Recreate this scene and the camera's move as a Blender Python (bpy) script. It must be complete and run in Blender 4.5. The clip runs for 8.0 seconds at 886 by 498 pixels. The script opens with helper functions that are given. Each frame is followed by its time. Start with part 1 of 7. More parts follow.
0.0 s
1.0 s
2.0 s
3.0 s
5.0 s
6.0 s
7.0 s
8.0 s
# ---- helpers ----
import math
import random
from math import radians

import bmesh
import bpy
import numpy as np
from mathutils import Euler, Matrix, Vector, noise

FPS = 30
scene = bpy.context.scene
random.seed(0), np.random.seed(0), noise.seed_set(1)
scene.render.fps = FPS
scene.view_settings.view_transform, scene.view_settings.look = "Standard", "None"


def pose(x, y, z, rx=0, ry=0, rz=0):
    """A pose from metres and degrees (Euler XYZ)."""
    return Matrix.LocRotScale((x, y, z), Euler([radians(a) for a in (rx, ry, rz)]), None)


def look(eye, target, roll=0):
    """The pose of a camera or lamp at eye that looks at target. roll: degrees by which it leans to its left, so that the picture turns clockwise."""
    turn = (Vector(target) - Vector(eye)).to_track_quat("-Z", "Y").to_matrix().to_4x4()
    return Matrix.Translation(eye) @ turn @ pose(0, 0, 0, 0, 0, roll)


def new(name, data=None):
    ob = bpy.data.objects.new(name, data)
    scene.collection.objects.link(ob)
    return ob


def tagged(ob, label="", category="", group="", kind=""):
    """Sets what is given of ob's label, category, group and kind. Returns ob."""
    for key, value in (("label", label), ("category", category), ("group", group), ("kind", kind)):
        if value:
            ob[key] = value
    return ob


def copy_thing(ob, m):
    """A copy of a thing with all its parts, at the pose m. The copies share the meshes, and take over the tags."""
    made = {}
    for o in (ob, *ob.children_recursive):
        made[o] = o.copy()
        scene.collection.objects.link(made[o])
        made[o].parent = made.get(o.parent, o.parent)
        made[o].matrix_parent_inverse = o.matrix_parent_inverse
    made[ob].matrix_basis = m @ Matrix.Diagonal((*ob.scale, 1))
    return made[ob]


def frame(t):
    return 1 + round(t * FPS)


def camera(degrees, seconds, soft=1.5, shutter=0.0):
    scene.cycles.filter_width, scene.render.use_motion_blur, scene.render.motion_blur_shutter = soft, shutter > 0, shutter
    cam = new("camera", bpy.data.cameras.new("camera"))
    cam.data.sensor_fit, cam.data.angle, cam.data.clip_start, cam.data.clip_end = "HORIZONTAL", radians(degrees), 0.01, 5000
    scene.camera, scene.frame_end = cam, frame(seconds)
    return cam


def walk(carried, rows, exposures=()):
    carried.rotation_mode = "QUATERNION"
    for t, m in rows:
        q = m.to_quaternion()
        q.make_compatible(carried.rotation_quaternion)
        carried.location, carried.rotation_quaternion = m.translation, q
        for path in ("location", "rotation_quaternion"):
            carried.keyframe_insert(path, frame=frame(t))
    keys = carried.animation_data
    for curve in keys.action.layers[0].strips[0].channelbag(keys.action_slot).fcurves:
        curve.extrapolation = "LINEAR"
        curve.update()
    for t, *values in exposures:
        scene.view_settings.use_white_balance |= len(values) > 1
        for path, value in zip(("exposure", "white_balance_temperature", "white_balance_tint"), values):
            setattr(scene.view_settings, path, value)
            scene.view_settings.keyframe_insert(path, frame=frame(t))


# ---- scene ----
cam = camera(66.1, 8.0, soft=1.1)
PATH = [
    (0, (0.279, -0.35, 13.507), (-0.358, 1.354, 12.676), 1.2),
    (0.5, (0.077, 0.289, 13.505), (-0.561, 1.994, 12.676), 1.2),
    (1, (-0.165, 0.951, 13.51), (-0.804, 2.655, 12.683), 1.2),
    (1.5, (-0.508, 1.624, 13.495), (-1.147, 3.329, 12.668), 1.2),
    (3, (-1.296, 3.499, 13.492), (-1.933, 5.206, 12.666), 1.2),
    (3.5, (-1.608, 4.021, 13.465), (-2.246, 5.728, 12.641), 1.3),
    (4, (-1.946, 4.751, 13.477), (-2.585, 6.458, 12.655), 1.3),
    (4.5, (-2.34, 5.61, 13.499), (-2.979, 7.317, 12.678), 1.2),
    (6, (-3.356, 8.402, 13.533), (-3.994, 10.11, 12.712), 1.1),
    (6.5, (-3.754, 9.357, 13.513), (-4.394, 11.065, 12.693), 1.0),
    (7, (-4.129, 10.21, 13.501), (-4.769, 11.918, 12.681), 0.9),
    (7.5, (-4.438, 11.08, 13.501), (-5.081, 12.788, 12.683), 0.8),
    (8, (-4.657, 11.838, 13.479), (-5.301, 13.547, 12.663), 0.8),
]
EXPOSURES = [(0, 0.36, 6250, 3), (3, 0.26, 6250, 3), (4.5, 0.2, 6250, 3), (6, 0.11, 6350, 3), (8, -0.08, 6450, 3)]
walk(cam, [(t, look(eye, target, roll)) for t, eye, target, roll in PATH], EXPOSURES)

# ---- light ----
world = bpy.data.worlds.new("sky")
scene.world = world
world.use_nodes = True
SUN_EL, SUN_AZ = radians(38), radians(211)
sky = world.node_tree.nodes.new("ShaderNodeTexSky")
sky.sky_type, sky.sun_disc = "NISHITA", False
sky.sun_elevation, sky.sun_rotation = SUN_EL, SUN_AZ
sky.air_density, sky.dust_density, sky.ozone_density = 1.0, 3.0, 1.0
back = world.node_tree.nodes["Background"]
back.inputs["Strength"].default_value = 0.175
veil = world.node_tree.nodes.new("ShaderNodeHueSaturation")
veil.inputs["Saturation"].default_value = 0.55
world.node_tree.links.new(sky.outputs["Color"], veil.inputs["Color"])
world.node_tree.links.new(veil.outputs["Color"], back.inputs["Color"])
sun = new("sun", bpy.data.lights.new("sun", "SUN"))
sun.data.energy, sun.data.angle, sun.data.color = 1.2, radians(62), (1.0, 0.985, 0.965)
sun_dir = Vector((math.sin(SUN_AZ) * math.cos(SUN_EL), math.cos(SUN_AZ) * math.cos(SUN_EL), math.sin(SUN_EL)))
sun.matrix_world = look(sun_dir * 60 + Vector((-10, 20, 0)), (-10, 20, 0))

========

In the material above, locate the line containing "carried.keyframe_insert(path, frame=frame(t))" and the line containing "scene.view_settings.keyframe_insert(path, frame=frame(t))". Transcribe exactly those two lines and every line between them, and nothing more.

            carried.keyframe_insert(path, frame=frame(t))
    keys = carried.animation_data
    for curve in keys.action.layers[0].strips[0].channelbag(keys.action_slot).fcurves:
        curve.extrapolation = "LINEAR"
        curve.update()
    for t, *values in exposures:
        scene.view_settings.use_white_balance |= len(values) > 1
        for path, value in zip(("exposure", "white_balance_temperature", "white_balance_tint"), values):
            setattr(scene.view_settings, path, value)
            scene.view_settings.keyframe_insert(path, frame=frame(t))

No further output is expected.